Graham Larkin, director of Vision Zero Canada, stands at the corner of Gladstone and Rochester. Sarah Kazak, Centretown News

City pushes for more road safety

By Clive Ngan

Located on the edge of Little Italy and Chinatown, the intersection of Gladstone and Rochester streets is located at a cross-section of life in Ottawa: diverse crowds, authentic cuisine and — according to Somerset Coun. Catherine McKenney — dangerous traffic flows.

“It was brought to my attention about a year ago that families in the Rochester area were concerned about road safety on Gladstone,” McKenney said. “People drive far too fast, they get off of the Queensway, they’re coming into a residential community and they continue to drive very fast.”

At a Jan. 10 public consultation —mere steps away from the intersection at the first-floor lounge of the Rochester Tower—McKenney spoke to residents about their concerns and recommendations.

Two main proposals emerged at the meeting, including limiting left turns onto Rochester Street and pushing the sidewalk out to create a narrower pedestrian crossing.

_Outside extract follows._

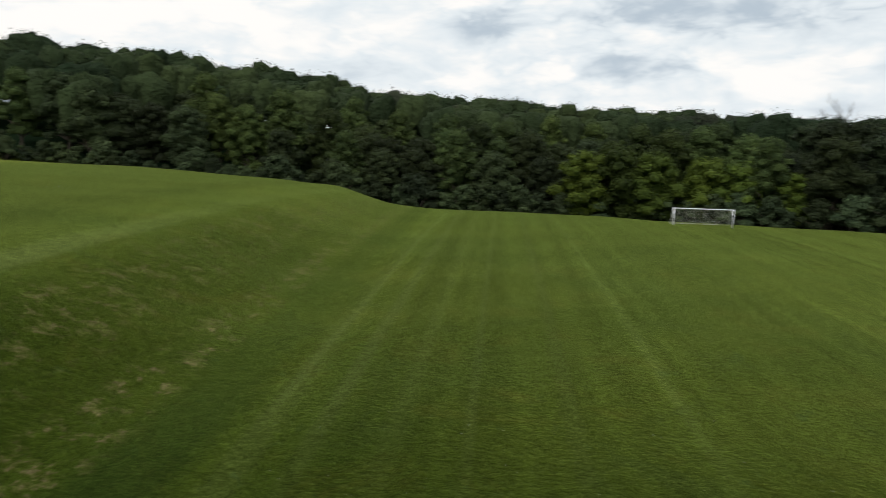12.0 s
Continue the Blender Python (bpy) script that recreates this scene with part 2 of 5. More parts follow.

The hope is the recommendations make the intersection safer after a 19-year-old male was seriously injured after being hit by a car last November.

Incidents like this one, as well as the two traffic-related deaths in McKenney’s ward last summer, have made the councillor a vocal supporter of Vision Zero. As a movement beginning in Sweden in 1994, Vision Zero would establish a target of zero traffic-related deaths each year.

“It’s really about, broadly speaking, safe systems,” said Graham Larkin, founder and executive director of Vision Zero Canada. “When a person makes a mistake, the system won’t fail them so that you don’t have trees where you can crash into them or you don’t have inflexible barriers.”

Creating systems that can anticipate human error is a progressive way of tackling traffic safety, Larkin said, making education-focused programs “a waste of money almost always.”

For Larkin, lower speed limits are the first step.   

“The risk of death of a person getting hit by a car climbs enormously after 30 (km/h),” Larkin said.

In Larkin’s view, some policymakers treat the speed limits and design of some streets as if “handed down by Moses,” making it difficult to convince them of other options.

Improving the Gladstone and Rochester intersection is just one step in adopting the Vision Zero policy in Ottawa, McKenney said, as it has been selected for a “pedestrian enhancement.”

The pedestrian enhancement designation mandates city staff to investigate “things like reducing the space where pedestrians have to cross, so making ‘bulb outs,’ sidewalks (and) making the intersection stand out more where pedestrians cross with zebra markings,” she added.

McKenney added that she’s been very clear with city staff about her ward’s views and is anticipating the staff’s final recommendation to the city’s transportation committee next month.

The recommendation will then be studied by the committee with an aim to begin construction this summer.

While some locals of the Gladstone and Rochester area are supportive of McKenney’s work, others say they haven’t witnessed much danger in the area.

“There was a couple accidents that happened in the past that were made publicized and were pretty scary, but you rarely see accidents happening around those intersections,” said Stefano Nasrallah, 28, who has lived at nearby 256 Rochester St. his whole life.

“Honestly, I don’t notice anything too unusual,” Curtis Perry, a teacher at the adjacent Adult High School, added. “If there is concern, I have no reason to disbelieve Coun. McKenney.”

“Anything we can do to make this intersection a little bit safer,” he added, “would obviously help the student population here as well as anybody who’s traversing across a pretty major intersection.”